The Rankine cycle is the idealized thermodynamic cycle for steam power plants. It consists of: (1) pumping liquid water to high pressure, (2) heating it in a boiler to produce superheated steam, (3) expanding the steam through a turbine to generate work, and (4) condensing the exhaust steam back to liquid. It is the basis for most of the world's electricity generation.
The pump compresses liquid water, which is nearly incompressible. The work needed is $$w_p = v\Delta P$$, where the specific volume $$v$$ of liquid water (~0.001 m³/kg) is about 1000 times smaller than that of steam. In contrast, gas turbine compressors handle a compressible gas, requiring vastly more work. This gives Rankine cycles a BWR of 1–3% versus 40–60% for Brayton cycles.
Superheating raises steam temperature above the saturation point before entering the turbine, increasing both efficiency and steam quality at the turbine exit (preventing blade erosion from water droplets).

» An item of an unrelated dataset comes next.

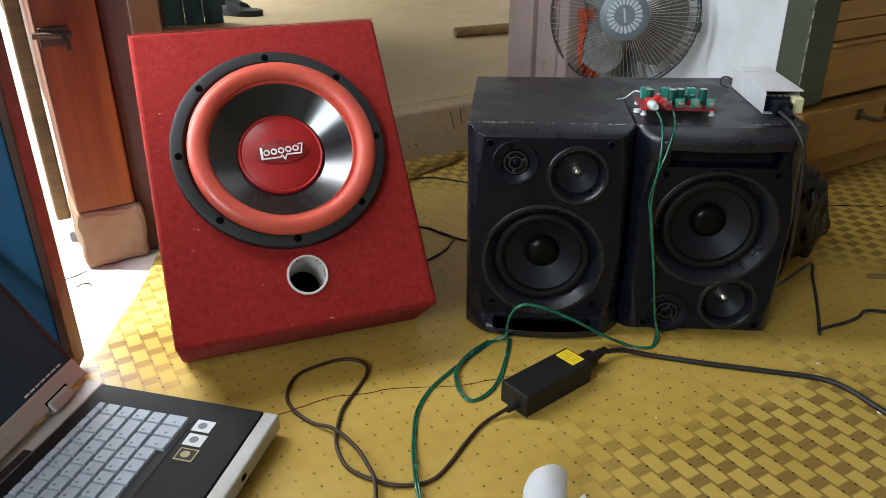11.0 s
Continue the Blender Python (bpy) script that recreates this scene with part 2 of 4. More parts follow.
STICK = wood("bare_stick_wood", (0.30, 0.18, 0.07), (0.16, 0.09, 0.035), 0.6, 0, 0.0)
MAROON = painted("maroon_wall_paint", (0.092, 0.040, 0.027), (0.24, 0.18, 0.14), 0.6, chips=0.70)
BROWN_TRIM = painted("brown_trim_paint", (0.115, 0.052, 0.022), (0.25, 0.17, 0.10), 0.5, chips=0.72)
PINK = painted("mauve_frame_paint", (0.33, 0.25, 0.235), (0.20, 0.15, 0.13), 0.6, chips=0.66)
WHITE = painted("bluish_limewash", (0.84, 0.86, 0.89), (0.45, 0.43, 0.41), 0.75, chips=0.70)
CREAM = painted("cream_limewash", (0.47, 0.43, 0.37), (0.42, 0.36, 0.29), 0.75, chips=0.70)
BLUE = painted("blue_door_paint", (0.012, 0.098, 0.215), (0.05, 0.042, 0.038), 0.55, streak=0.08, chips=0.69)
TEAL = painted("faded_blue_paint", (0.055, 0.130, 0.150), (0.10, 0.10, 0.09), 0.5, streak=0.55, chips=0.70)
SAGE = painted("sage_green_paint", (0.075, 0.085, 0.055), (0.45, 0.44, 0.40), 0.5, chips=0.66)
BLOCK = painted("rough_plaster", (0.30, 0.195, 0.115), (0.22, 0.15, 0.095), 0.8, chips=0.64)
CUPBOARD = wood("dark_plain_wood", (0.065, 0.042, 0.024), (0.040, 0.026, 0.015), 0.5, 2)
PAPER = plain("white_paper", (0.87, 0.89, 0.93), 0.7, vary=0.03, grain=30)
YELLOW = plain("yellow_label", (0.82, 0.62, 0.02), 0.5, vary=0.05)
OCHRE = plain("ochre_print", (0.45, 0.31, 0.02), 0.6)
INK = plain("dark_print", (0.06, 0.05, 0.03), 0.6)
STICKER = plain("white_sticker", (0.75, 0.75, 0.74), 0.35, vary=0.05)
GOLD = plain("gold_sticker_edge", (0.40, 0.34, 0.12), 0.4, vary=0.1)
FAN_GREY = plain("blue_grey_fan_plastic", (0.135, 0.165, 0.185), 0.4, vary=0.1, grain=120)
FAN_PALE = plain("pale_fan_trim", (0.42, 0.47, 0.50), 0.35, vary=0.1)
FAN_BLADE = plain("smoky_fan_blade", (0.20, 0.19, 0.17), 0.35, vary=0.15)
FAN_ORANGE = plain("orange_red_fabric", (0.72, 0.10, 0.025), 0.7, vary=0.2, grain=60)
CHROME = plain("chromed_wire", (0.62, 0.60, 0.57), 0.3, 0.85, vary=0.1)
DARK_WIRE = plain("dark_wire", (0.05, 0.05, 0.05), 0.4, 0.5)
PCB = plain("red_circuit_board", (0.34, 0.018, 0.030), 0.45)
SHELL = plain("matt_black_plastic", (0.0115, 0.0100, 0.0095), 0.55, vary=0.2, grain=350, relief=0.08, spec=0.35)
WHIZZER = plain("bright_chromed_dome", (0.85, 0.85, 0.85), 0.16, 1.0, vary=0.1)
FUZZ = plain("loose_red_fibre", (0.46, 0.060, 0.055), 0.95, vary=0.3, grain=200, spec=0.1)
CAPACITOR = plain("green_capacitor_sleeve", (0.006, 0.085, 0.060), 0.3, vary=0.1)
TERMINAL = plain("green_terminal_plastic", (0.035, 0.30, 0.22), 0.4, vary=0.1)
RED_PLASTIC = plain("red_socket_plastic", (0.62, 0.02, 0.025), 0.35)
DULL_RED = plain("dull_red_plug", (0.20, 0.018, 0.020), 0.45)
PLUG_WHITE = plain("milky_plug", (0.58, 0.66, 0.62), 0.35)
CREAM_PLASTIC = plain("cream_connector", (0.72, 0.68, 0.40), 0.45)
WHITE_PLASTIC = plain("white_nylon", (0.75, 0.75, 0.75), 0.45)
SCUFF = plain("pale_scuffed_board", (0.34, 0.33, 0.31), 0.8, vary=0.3, grain=300)
BAG = plain("black_polythene", (0.012, 0.011, 0.010), 0.30, vary=0.3, grain=40)
SANDAL = plain("black_sandal_foam", (0.018, 0.017, 0.016), 0.6, vary=0.2, grain=120)


def glowing(name, colour, strength):
    n = Nodes(name)
    return n.set(Base_Color=tuple(c * 0.5 for c in colour), Roughness=0.42, Specular_IOR_Level=0.10, Emission_Color=colour, Emission_Strength=strength)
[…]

Reheating involves partially expanding steam in a high-pressure turbine, returning it to the boiler for additional heating, then expanding it through a low-pressure turbine — this further improves efficiency and steam quality.
In a subcritical cycle, boiler pressure is below water's critical point (22.064 MPa), so water undergoes distinct liquid-to-vapor phase change. In a supercritical cycle, pressure exceeds the critical point, so water transitions smoothly to steam without boiling. Supercritical plants achieve higher efficiency by adding heat at higher average temperatures, with modern ultra-supercritical plants reaching 45%+ efficiency.
Lower condenser pressure corresponds to lower condensation temperature, increasing the temperature difference $$T_H - T_C$$ and thus efficiency. However, very low pressures (deep vacuum) require larger condensers and more cooling water. The minimum practical condenser pressure depends on available cooling water temperature — typically 5–10 kPa for water-cooled plants.
Exact Rankine cycle analysis requires detailed steam tables or the IAPWS-IF97 equation of state, which involve complex piecewise functions not suited for simple algebraic computation. This calculator uses linearized approximations for enthalpy values. For precise engineering design, use dedicated software (e.g., Thermoflow, EES, or CoolProp) that implements full steam property correlations.